I like to see an essay like this in each volume, even if this one wasn’t my favorite. I liked that people could see my book cover while I was reading at the pool and must have assumed I was reading something dry or academic when really it felt a bit like smut. Sometimes the best essays ARE a bit smutty!
The Eleventh Commandment – George Steiner
This was my least favorite essay in this book. I might have been a little sleepy when I read it, but it meant close to nothing to me. It felt like it was written to be impenetrable. I’m the kind of guy who wants to read an essay about Judaism. I’m someone who is more likely than most to understand references to Spinoza and Nietchze and Schopenhauer and if I am struggling to keep up and keep interested, maybe your essay isn’t ‘of general interest’ in the way essays from this series are supposed to be.
Namesake – Mason Stokes
An essay about Stokes coming out to his parents in 1996, something I like to think is very different from coming out to your parents in 2022 (or even 2016 when this was published). It’s about his Uncle Mason, too (for whom Stokes is named) who either was or wasn’t gay himself. The exploration this character is nuanced and tender, but also fun. It’s sad though, too, to think of this maybe-probably-perhaps-gay uncle who maybe had to hide who he was for his whole life.

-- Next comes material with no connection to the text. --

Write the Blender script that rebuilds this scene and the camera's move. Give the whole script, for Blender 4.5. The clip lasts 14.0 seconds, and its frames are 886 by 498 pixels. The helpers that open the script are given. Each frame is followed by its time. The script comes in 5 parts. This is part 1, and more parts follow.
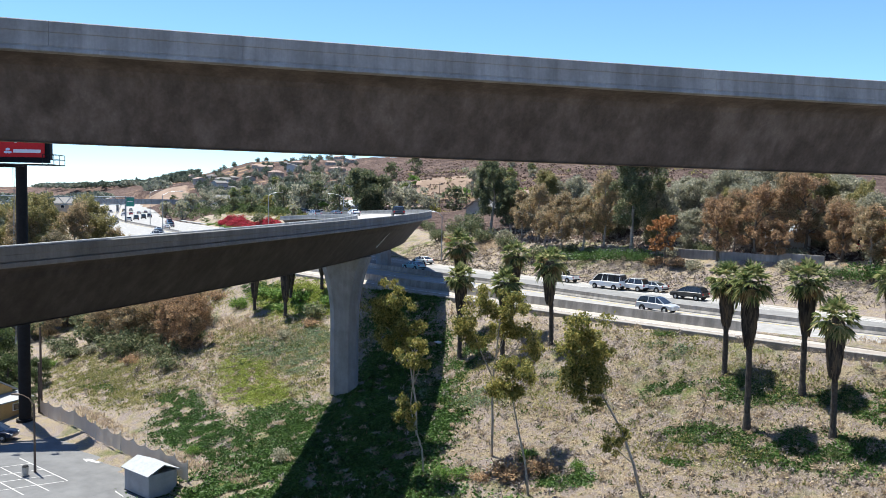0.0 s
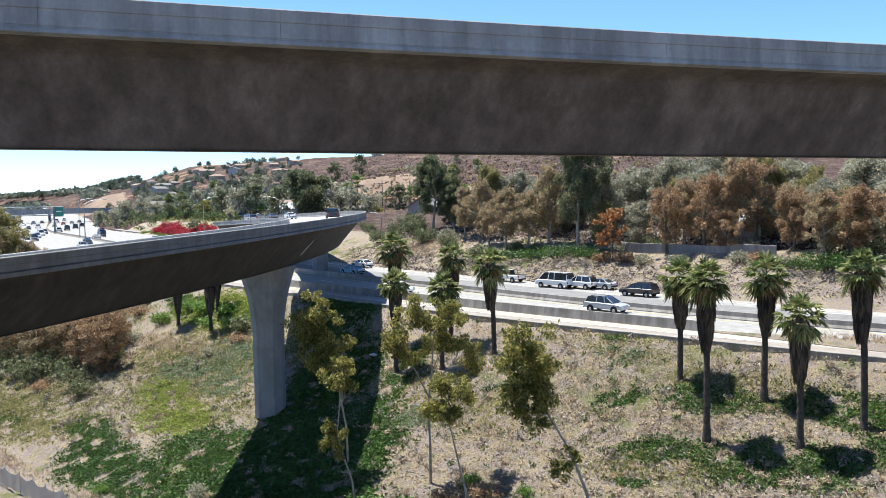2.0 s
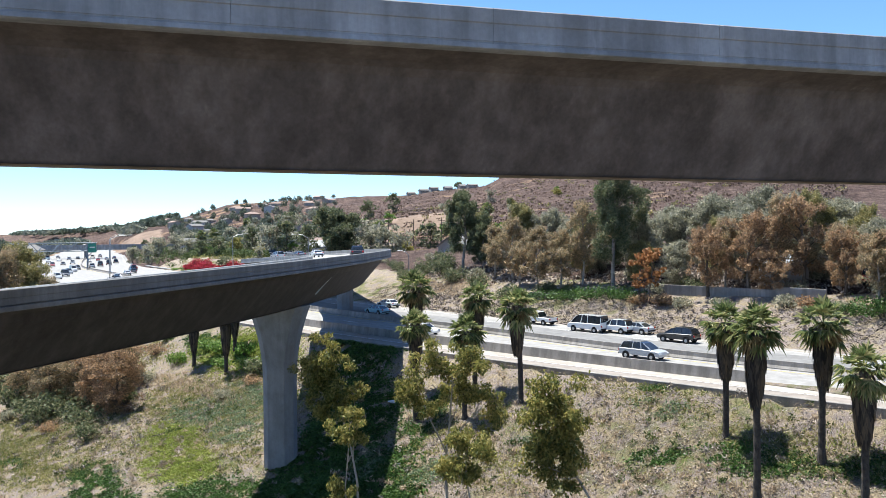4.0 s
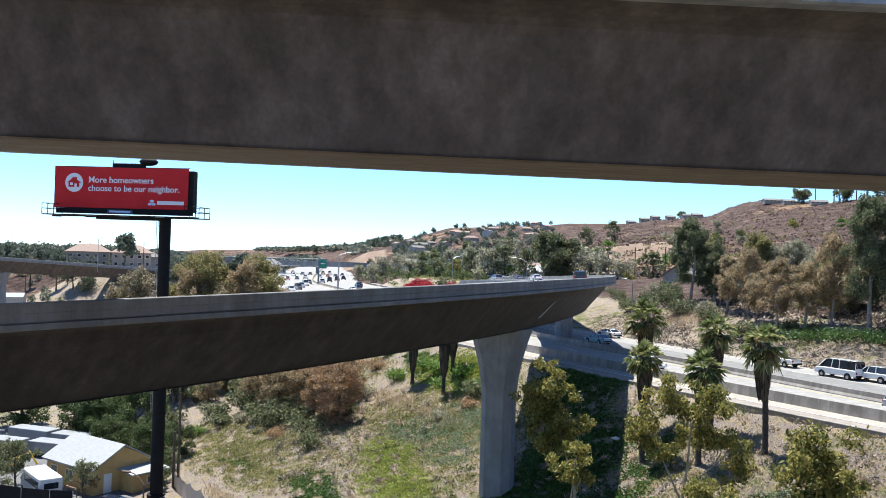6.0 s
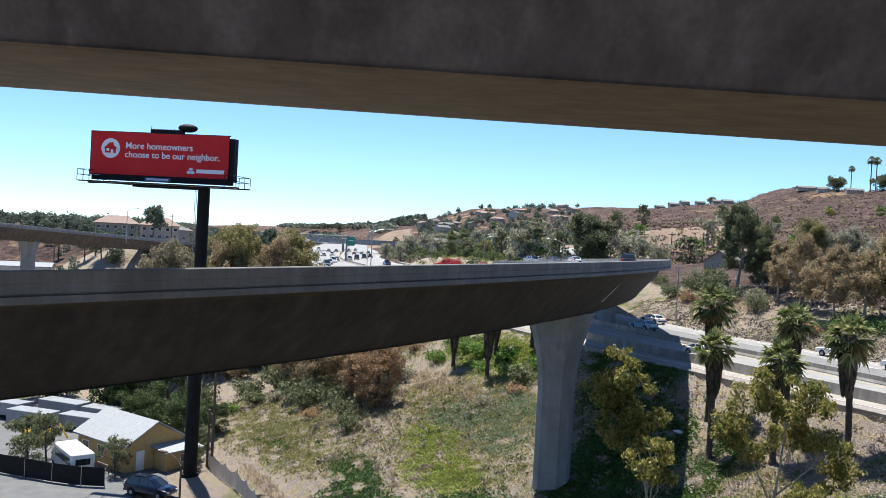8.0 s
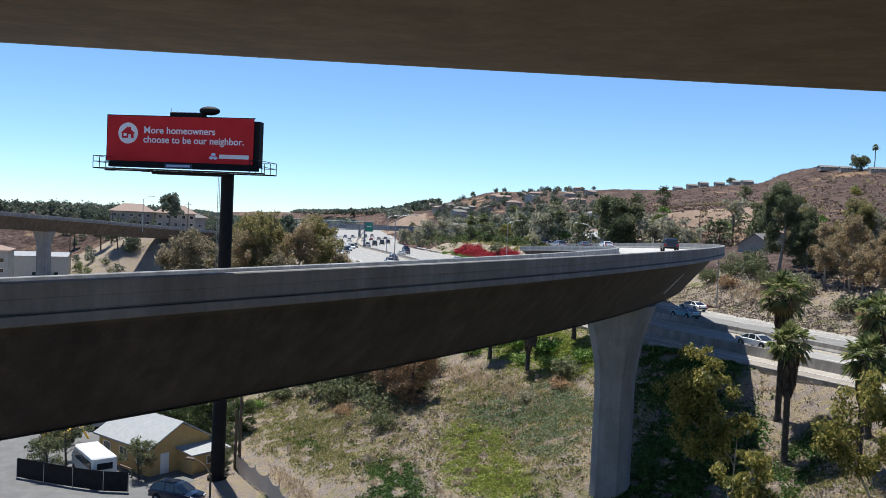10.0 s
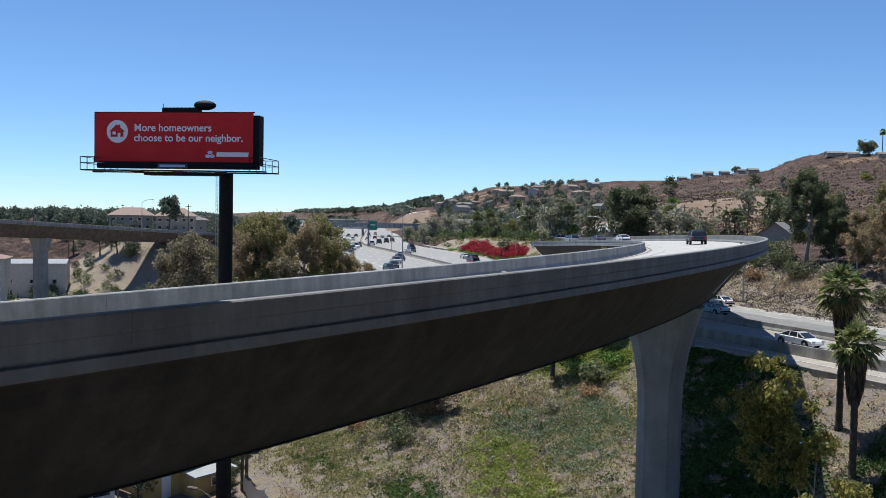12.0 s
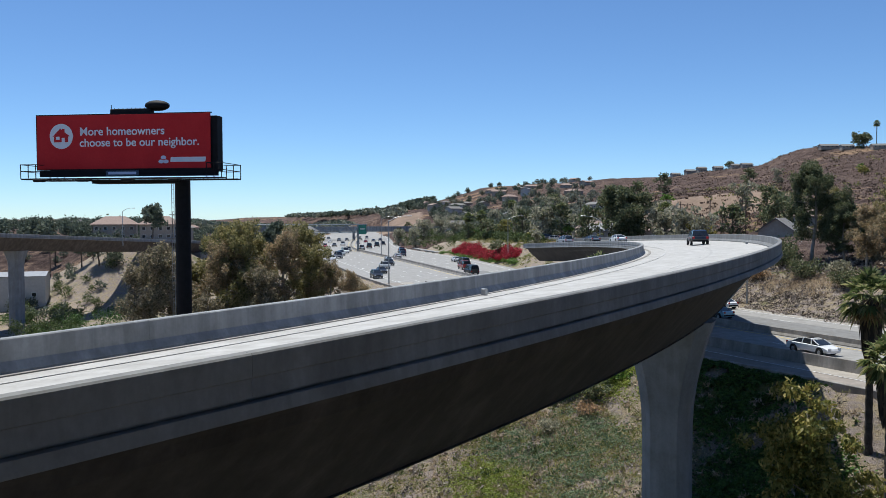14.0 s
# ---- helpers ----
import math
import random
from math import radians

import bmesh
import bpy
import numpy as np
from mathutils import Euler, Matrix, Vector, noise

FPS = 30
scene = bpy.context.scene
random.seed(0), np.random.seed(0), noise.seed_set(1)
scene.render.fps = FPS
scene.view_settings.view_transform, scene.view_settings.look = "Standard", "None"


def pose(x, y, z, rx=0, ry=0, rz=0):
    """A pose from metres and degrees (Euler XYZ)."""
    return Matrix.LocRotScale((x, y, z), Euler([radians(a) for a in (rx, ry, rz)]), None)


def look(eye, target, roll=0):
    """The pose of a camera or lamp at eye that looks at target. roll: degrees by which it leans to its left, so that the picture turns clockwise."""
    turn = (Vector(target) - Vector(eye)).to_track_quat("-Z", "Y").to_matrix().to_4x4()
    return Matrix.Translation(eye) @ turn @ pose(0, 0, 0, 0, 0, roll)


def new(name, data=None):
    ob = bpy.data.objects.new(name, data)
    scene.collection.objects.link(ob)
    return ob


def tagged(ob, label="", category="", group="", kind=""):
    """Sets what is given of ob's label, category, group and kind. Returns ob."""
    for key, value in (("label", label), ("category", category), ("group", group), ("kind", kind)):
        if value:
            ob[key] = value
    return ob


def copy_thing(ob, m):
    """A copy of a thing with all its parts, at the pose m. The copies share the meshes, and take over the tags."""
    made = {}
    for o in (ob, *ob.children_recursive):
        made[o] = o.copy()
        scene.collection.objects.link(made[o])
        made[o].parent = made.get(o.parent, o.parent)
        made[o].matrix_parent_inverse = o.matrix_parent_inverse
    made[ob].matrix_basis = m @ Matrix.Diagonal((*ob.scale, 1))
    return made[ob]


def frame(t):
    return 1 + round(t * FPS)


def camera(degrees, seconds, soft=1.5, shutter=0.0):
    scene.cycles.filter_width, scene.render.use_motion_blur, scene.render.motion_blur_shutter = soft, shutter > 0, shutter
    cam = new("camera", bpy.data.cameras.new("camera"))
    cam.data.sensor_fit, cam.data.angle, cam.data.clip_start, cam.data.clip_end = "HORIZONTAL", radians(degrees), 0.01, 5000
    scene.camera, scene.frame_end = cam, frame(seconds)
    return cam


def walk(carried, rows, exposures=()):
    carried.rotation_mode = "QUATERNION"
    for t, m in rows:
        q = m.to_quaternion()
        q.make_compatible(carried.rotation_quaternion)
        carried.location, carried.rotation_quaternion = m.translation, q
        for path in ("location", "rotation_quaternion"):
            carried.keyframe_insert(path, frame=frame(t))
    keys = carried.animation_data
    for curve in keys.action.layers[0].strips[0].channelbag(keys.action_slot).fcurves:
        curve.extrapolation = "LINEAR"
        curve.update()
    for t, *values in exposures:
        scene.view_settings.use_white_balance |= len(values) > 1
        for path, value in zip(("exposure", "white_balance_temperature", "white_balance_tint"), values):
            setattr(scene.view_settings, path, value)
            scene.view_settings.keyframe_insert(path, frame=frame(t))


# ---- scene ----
cam = camera(55.05, 14.0, .8)
PATH = [
    (0, (21.592, 12.328, 27.844), (20.663, 14.094, 27.714), 0.94),
    (0.5, (21.067, 13.914, 27.798), (20.170, 15.697, 27.665), 0.34),
    (1, (20.674, 15.712, 27.857), (19.801, 17.506, 27.720), -0.11),
    (1.5, (20.209, 17.625, 27.949), (19.355, 19.428, 27.810), -0.55),
    (2, (20.031, 19.371, 27.964), (19.206, 21.188, 27.829), -0.89),
    (2.2, (19.894, 19.935, 27.961), (19.080, 21.757, 27.831), -0.90),
    (4.3, (18.451, 25.062, 27.584), (17.504, 26.823, 27.560), -0.26),
    (4.5, (18.187, 25.377, 27.555), (17.199, 27.115, 27.541), -0.02),
    (5, (17.495, 26.110, 27.610), (16.384, 27.774, 27.612), 0.48),
    (5.5, (16.860, 26.647, 27.322), (15.613, 28.211, 27.340), 0.97),
    (6, (15.839, 27.114, 27.162), (14.522, 28.619, 27.179), 1.76),
    (6.5, (14.757, 27.424, 26.936), (13.421, 28.912, 26.945), 2.40),
    (7, (13.625, 27.803, 26.890), (12.287, 29.289, 26.884), 2.75),
    (7.5, (12.230, 28.255, 26.700), (10.878, 29.729, 26.684), 3.05),
    (8, (10.816, 28.526, 26.722), (9.462, 29.998, 26.691), 3.13),
    (10.5, (3.791, 31.597, 26.963), (2.412, 33.043, 26.888), 2.27),
    (11, (2.360, 32.428, 27.163), (0.979, 33.873, 27.085), 1.91),
    (11.5, (1.309, 33.255, 27.103), (-0.075, 34.698, 27.024), 1.49),
    (12, (-0.005, 34.319, 26.921), (-1.383, 35.767, 26.842), 1.09),
    (12.5, (-1.210, 35.617, 26.835), (-2.582, 37.071, 26.758), 0.84),
    (13, (-2.231, 36.978, 26.893), (-3.596, 38.437, 26.817), 0.40),
    (13.5, (-3.168, 38.454, 27.046), (-4.528, 39.919, 26.972), 0.09),
    (14, (-3.840, 40.042, 27.272), (-5.209, 41.499, 27.196), -0.16),
]
walk(cam, [(t, look(eye, target, roll)) for t, eye, target, roll in PATH],
     ((0, .77, 6450, 6), (2.2, .84, 6450, 6), (4.3, .83, 6400, 6), (7.0, .7, 6500, 7), (8.2, .54, 6500, 7), (10.4, .2, 6500, 7), (12, -.01, 6350, 6), (14, -.08, 6350, 6)))

# ---------------------------------------------------------------- sun and sky
SUN_EL, SUN_AZ = 70.0, 160.0          # elevation; direction the light comes from, anticlockwise from +x
world = bpy.data.worlds.new("sky")
scene.world = world
world.use_nodes = True
wn = world.node_tree
sky = wn.nodes.new("ShaderNodeTexSky")
sky.sky_type, sky.sun_disc = "NISHITA", False
sky.sun_elevation, sky.sun_rotation = radians(SUN_EL), radians(90 - SUN_AZ)
sky.altitude, sky.air_density, sky.dust_density, sky.ozone_density = 2100, .92, 0.0, 3.6
tint = wn.nodes.new("ShaderNodeMix")
tint.data_type, tint.blend_type = "RGBA", "MULTIPLY"
tint.inputs[0].default_value, tint.inputs[7].default_value = 1.0, (.81, .965, 1.13, 1)
wn.links.new(sky.outputs[0], tint.inputs[6])
wn.links.new(tint.outputs[2], wn.nodes["Background"].inputs[0])
wn.nodes["Background"].inputs[1].default_value = 0.12
sun_data = bpy.data.lights.new("sun", "SUN")
sun_data.energy, sun_data.angle, sun_data.color = 6.2, radians(0.53), (1.0, 0.96, 0.9)
sun = new("sun", sun_data)
sun_from = Vector((math.cos(radians(SUN_EL)) * math.cos(radians(SUN_AZ)), math.cos(radians(SUN_EL)) * math.sin(radians(SUN_AZ)), math.sin(radians(SUN_EL))))
sun.matrix_world = look(sun_from * 400, (0, 0, 0))

# ---------------------------------------------------------------- helpers
rng = random.Random(7)


def ramp_node(nt, fac, stops):
    r = nt.nodes.new("ShaderNodeValToRGB")
    while len(r.color_ramp.elements) < len(stops):
        r.color_ramp.elements.new(0.5)
    for e, (p, c) in zip(r.color_ramp.elements, stops):
        e.position, e.color = p, (*c, 1)
    nt.links.new(fac, r.inputs[0])
    return r.outputs[0]


def noise_node(nt, vec, scale, detail=5, rough=.6):
    n = nt.nodes.new("ShaderNodeTexNoise")
    n.inputs["Scale"].default_value, n.inputs["Detail"].default_value, n.inputs["Roughness"].default_value = scale, detail, rough
    nt.links.new(vec, n.inputs["Vector"])
    return n.outputs[0]


def mix_node(nt, fac, a, b, mode="MIX"):
    m = nt.nodes.new("ShaderNodeMix")
    m.data_type, m.blend_type = "RGBA", mode
    for s, v in ((m.inputs[0], fac), (m.inputs[6], a), (m.inputs[7], b)):
        if isinstance(v, (int, float)):
            s.default_value = v
        elif isinstance(v, tuple):
            s.default_value = (*v, 1)
        else:
            nt.links.new(v, s)
    return m.outputs[2]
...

Black and Blue and Blond – Thomas Chatterton Williams
A great essay about race from a Black man whose children are decidedly less black. Williams marries and sires a child by a French woman and so he child pops out not only lighter skinned, but blond! Williams, of course, is himself mixed-race – so he imagines the cascading effect of less and less blackness in his line. He has a recurring reference to the Ship of Theseus and calls us to wonder if, one or two generations removed, when the whitest boy you’ve ever met talks about his Black heritage at a Parisian café, he will be met with acceptance or mischief or disbelief. The question persists: what does it mean to be Black? Can a blond French boy be black?